Гоша придумал себе новое имя — Лаур Госпрем.
* * *
Вдруг я заметил, что мне приятны два положенья рук. С удовольствием хожу я, держа руки за спиной, как заключённый, а когда ложусь, охотно скрещиваю их на груди, как покойник.
* * *
Дожди, дожди. И вдруг выпал в Ялте снег. Замолкли голуби на кипарисах, на венценосных пальмах наросли временные сугробы. Пальмовый лист под снегом — это слишком изысканно, совсем не похоже на правду.

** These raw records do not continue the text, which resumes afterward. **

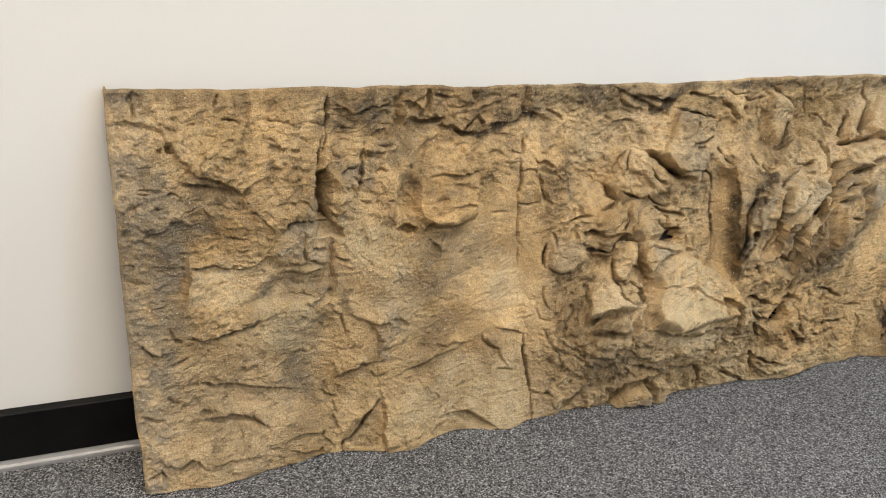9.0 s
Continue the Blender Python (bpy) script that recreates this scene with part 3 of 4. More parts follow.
dents(((977, 474), (967, 460), (953, 452), (969, 419), (974, 384), (1003, 444)), 7, 5, -5)
crack(((848, 455), (870, 459), (884, 448)), 2.7, 2.6)
# top right of the middle: smooth hollow and bedded crest
ledge(((1062, 498), (1089, 502), (1107, 503), (1125, 498)), 5, 15)
crack(((1074, 501), (1093, 503), (1110, 502)), 2.3, 6.4)
crack(((1062, 513), (1070, 507)), 3.1, 6.4)
ledge(((1081, 541), (1099, 528), (1113, 524), (1132, 518)), 5.8, 18)
ledge(((1075, 554), (1104, 542), (1136, 531), (1173, 513)), 6.5, 25)
ledge(((1117, 543), (1154, 533), (1198, 527)), 6.5, 22)
crack(((1127, 541), (1158, 534), (1191, 529)), 3.9, 7.4)
crack(((1074, 554), (1086, 538), (1104, 523)), 3.1, 6.4)
crack(((1072, 518), (1095, 519), (1114, 512)), 2.3, 4.6)
# triangular stone and the overhang
stone("wedge_slab", "three-cornered sandy slab under the overhang", ((1055, 395), (1076, 427), (1114, 456), (1139, 445), (1171, 411), (1201, 382), (1139, 367), (1092, 367)), 11.7, 12)
ledge(((1053, 395), (1078, 428), (1114, 456)), 5.8, 30)
ledge(((1099, 403), (1104, 427), (1112, 450)), 5.8, 20)
crack(((1114, 447), (1104, 427), (1099, 408)), 3.1, 6.4)
slab(((1105, 412), (1132, 409), (1146, 383), (1109, 381)), -8.1, 5)
crack(((1051, 398), (1064, 384), (1085, 365)), 3.9, 9.2)
crack(((1091, 378), (1104, 372), (1124, 364)), 3.1, 7.4)
crack(((1148, 416), (1154, 401), (1171, 390)), 3.1, 8.3)
stone("upper_block", "pale grey-tan upright block", ((1200, 509), (1241, 509), (1285, 500), (1297, 491), (1288, 467), (1295, 448), (1254, 412), (1235, 387), (1212, 393), (1186, 416), (1172, 438), (1198, 468)), 15.6, 7)
crack(((1153, 440), (1165, 432), (1185, 414), (1203, 398), (1223, 392)), 9.4, 18.4)
ledge(((1138, 449), (1157, 444), (1179, 425), (1199, 411), (1225, 408)), 10.1, 25)
crack(((1201, 510), (1224, 507), (1252, 505), (1286, 500), (1302, 478)), 3.1, 8.3)
ledge(((1200, 517), (1230, 509), (1285, 502)), 5, 16)
crack(((1291, 466), (1270, 457), (1231, 450)), 3.1, 6.4)
crack(((1237, 444), (1259, 447)), 2.3, 6.4)
crack(((1233, 504), (1239, 481), (1232, 468)), 2.3, 5.5)
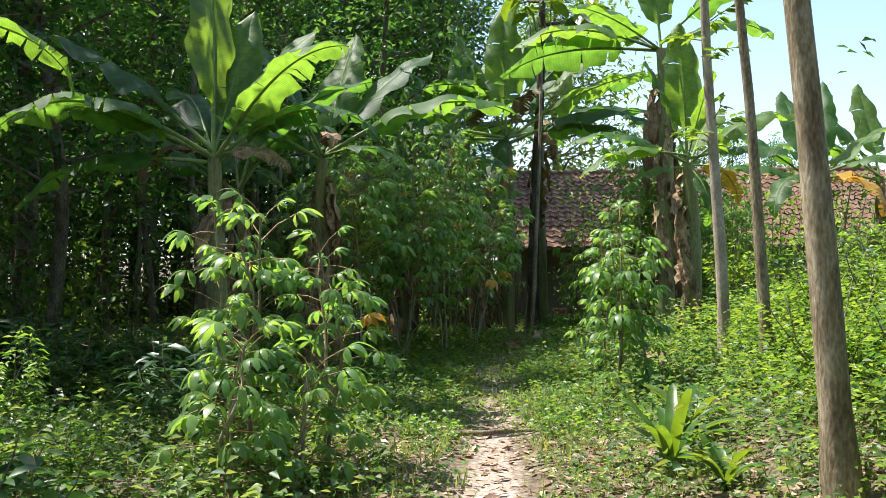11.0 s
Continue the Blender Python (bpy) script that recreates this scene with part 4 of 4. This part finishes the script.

В день рождения отца с мамой и с Борей мы поехали на кладбище. Постояли у могилы, разгребли снег, положили цветы. На берёзе, что растёт в углу отцовской могилы, я давно заметил естественную нишу. Кора отчего-то здесь раскрылась, вильнула в стороны и снова сошлась. Я подумал, что в эту нишу можно бы врезать изображение отца, а потом решил, что не нужно ничего делать, а просто поставить в неё свечу. Так мы и сделали. Зажгли свечку. Мама опасалась, что берёзе больно, очень жжётся. Мы успокаивали её, и свеча горела, пока мы были на кладбище.
В апреле, не помню, какого числа, мы встретились с Кимом у Володи Лемпорта. Володя добродушно нарисовал всех присутствующих, Юлик написал стихи мне в дневник, пели весь вечер. Впервые за последние 15 лет мы с Кимом снова пели вместе. Диковатым дуэтом вспомнили одну из ранних кимовских песен: «Пусть без обеда оставит нас мама — Пусть на экраны выйдет новое кино — Пускай „Торпедо“ — Пускай „Динамо“ — Какое „Динамо“, нам всё равно…» Ким, как всегда, старался меня переорать, и я не поддавался. Расставаясь, поклялись с Юликом видеться чаще, виделись всё-таки редко, и только печальные события конца года — смерть Валеры Агриколянского и смерть Вали Якир — соединяли нас.
Рис. В. Лемпорта
За неделю примерно до смерти Валерия Сергеевича Юлий Ким позвонил мне.
— Валера в больнице, — сказал он, — очень зовёт тебя. Поезжай. Но так особенно не торопись. Он, в общем, в порядке. Очень ясный, светлый, прежний Валерка.
Целую неделю, разгоняясь по Москве, вдруг с тревогой вспоминал я, что Валерка в больнице. Ну, ладно, завтра обязательно, в субботу, а лучше в воскресенье. В понедельник, на заре, позвонил мне Ким:
— Валерка умер.
Агриколянский всегда мечтал об одном — собрать всех нас у себя дома. Но никогда это не могло получиться. И вот — собрал-таки.
Полузабытые, полустёртые пропавшие лица — по двое, по трое, по десять, по пятнадцать в промозглых сумерках встретились у крематория. Неожиданные объятья у гроба старого товарища. После Кима и Тамары Лазаревны Мотылёвой сказал я, что Валерий всегда мечтал собрать нас.
Николай Силис — один из самых странных и самых гениальных моих друзей. Всю жизнь при Лемпорте на вторых ролях, а когда ещё их было трое — Лемпорт, Сидур и Силис, — на третьих, Сидур тогда был на вторых, а рвался на первые, от этого, в общем-то, и распалась троица, очень популярная среди левой интеллигенции в конце 50-х — начале 60-х гг. Лемпорт, Сидур и Силис — мои сверхучителя.